▸ RECORDED INFORMATION:
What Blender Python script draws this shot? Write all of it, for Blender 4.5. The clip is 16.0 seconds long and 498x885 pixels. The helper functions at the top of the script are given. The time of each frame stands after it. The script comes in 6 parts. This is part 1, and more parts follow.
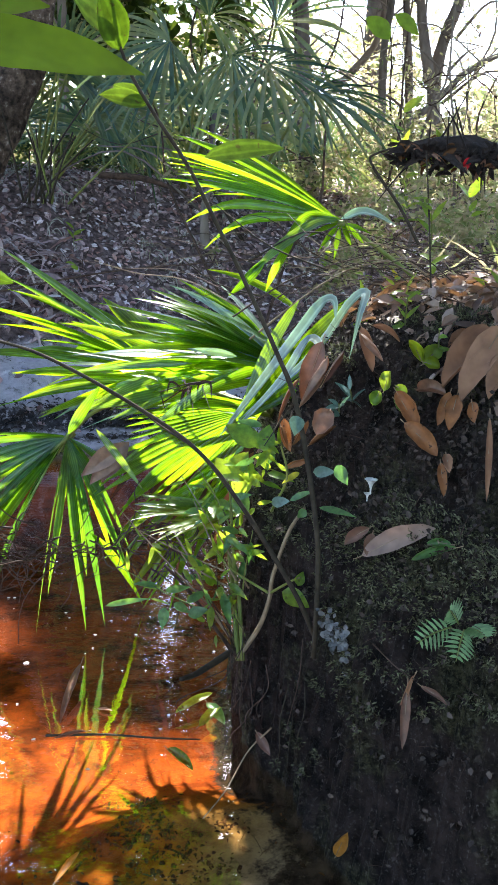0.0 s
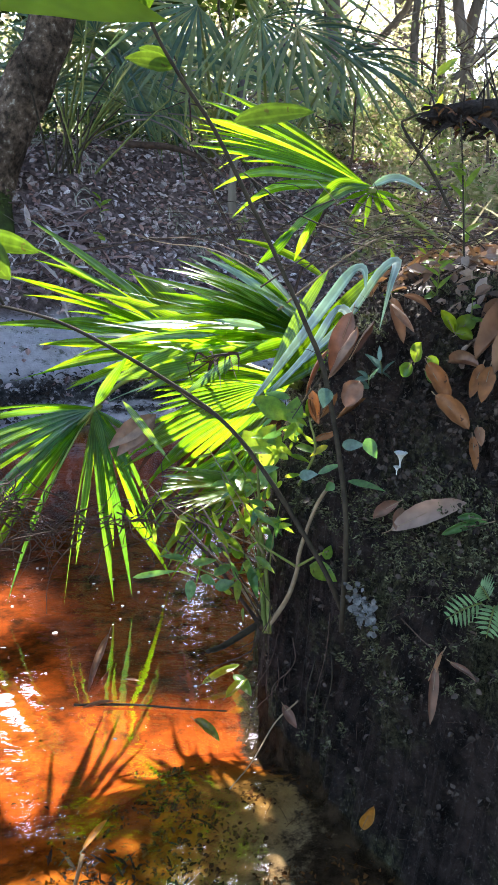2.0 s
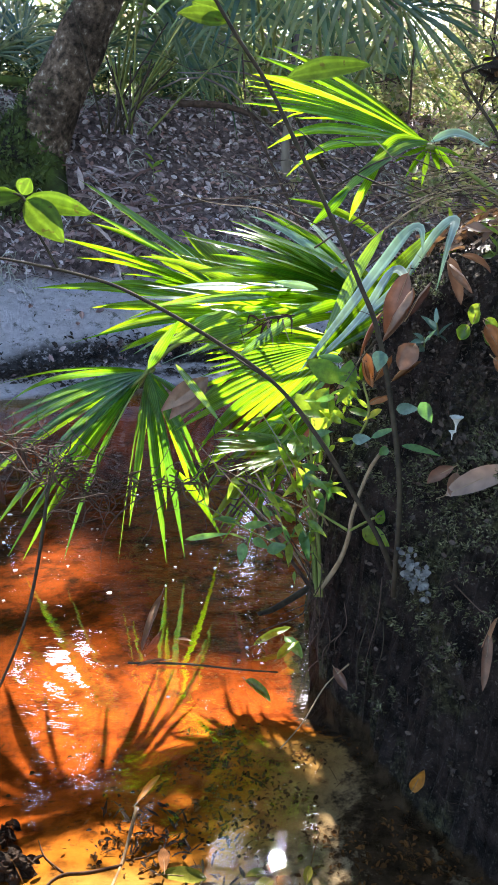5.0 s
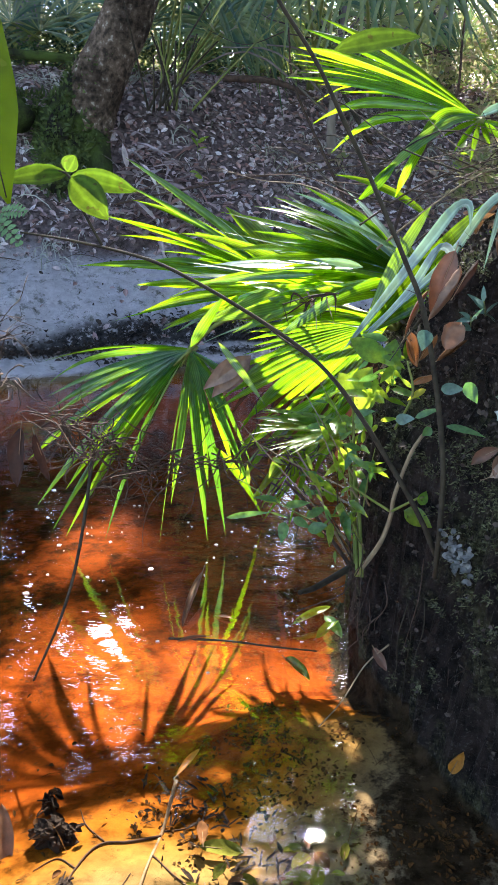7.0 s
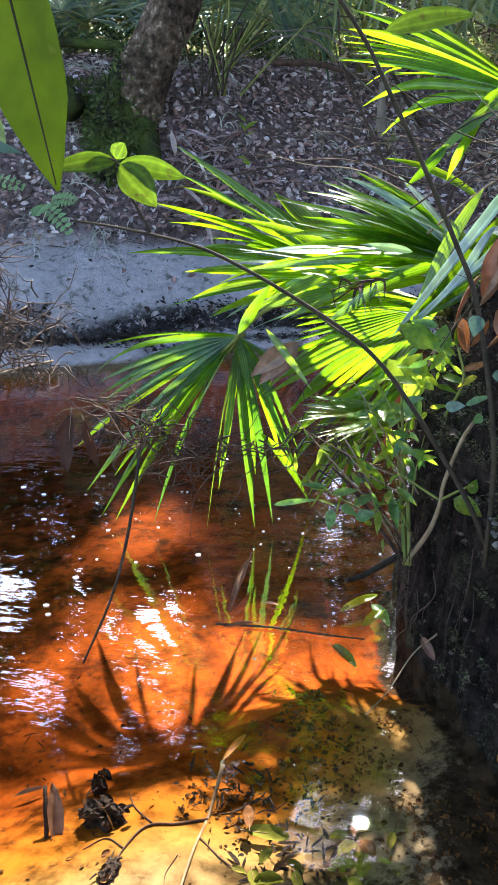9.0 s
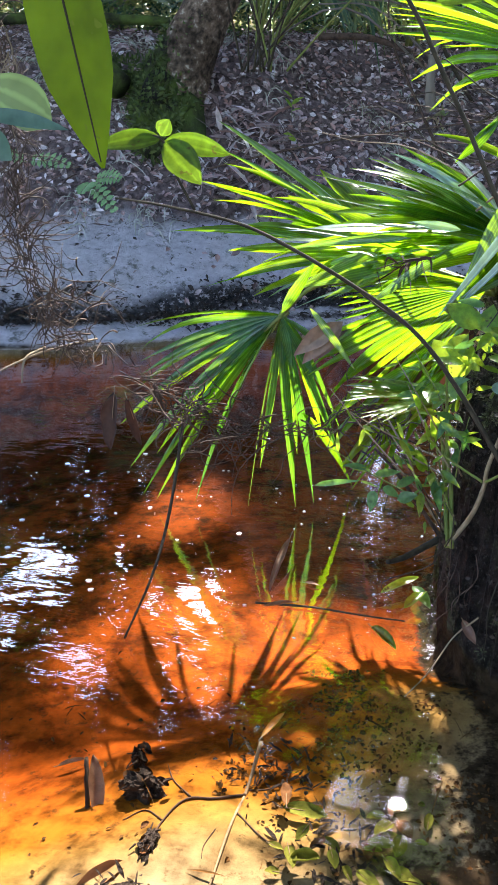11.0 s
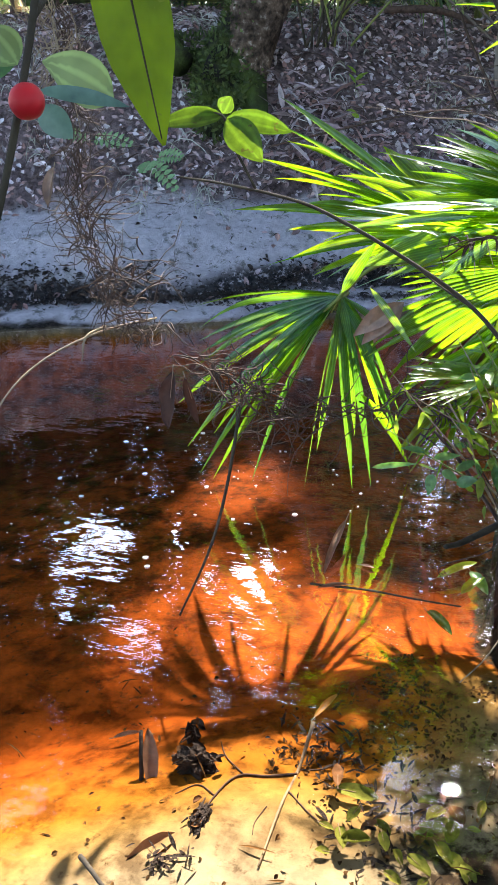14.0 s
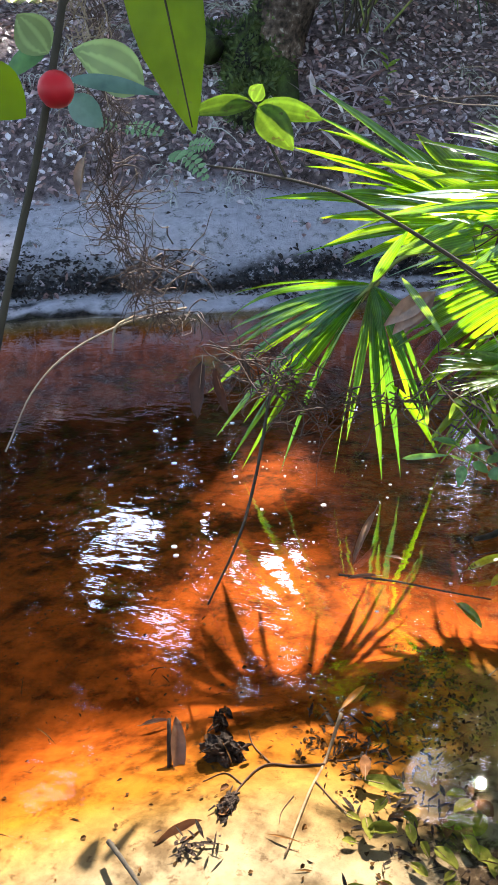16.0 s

▸ YOUR TASK: Write the listing out a second time exactly, dropping all images.

▸ REPLY TO THE TASK:
What Blender Python script draws this shot? Write all of it, for Blender 4.5. The clip is 16.0 seconds long and 498x885 pixels. The helper functions at the top of the script are given. The time of each frame stands after it. The script comes in 6 parts. This is part 1, and more parts follow.
0.0 s
2.0 s
5.0 s
7.0 s
9.0 s
11.0 s
14.0 s
16.0 s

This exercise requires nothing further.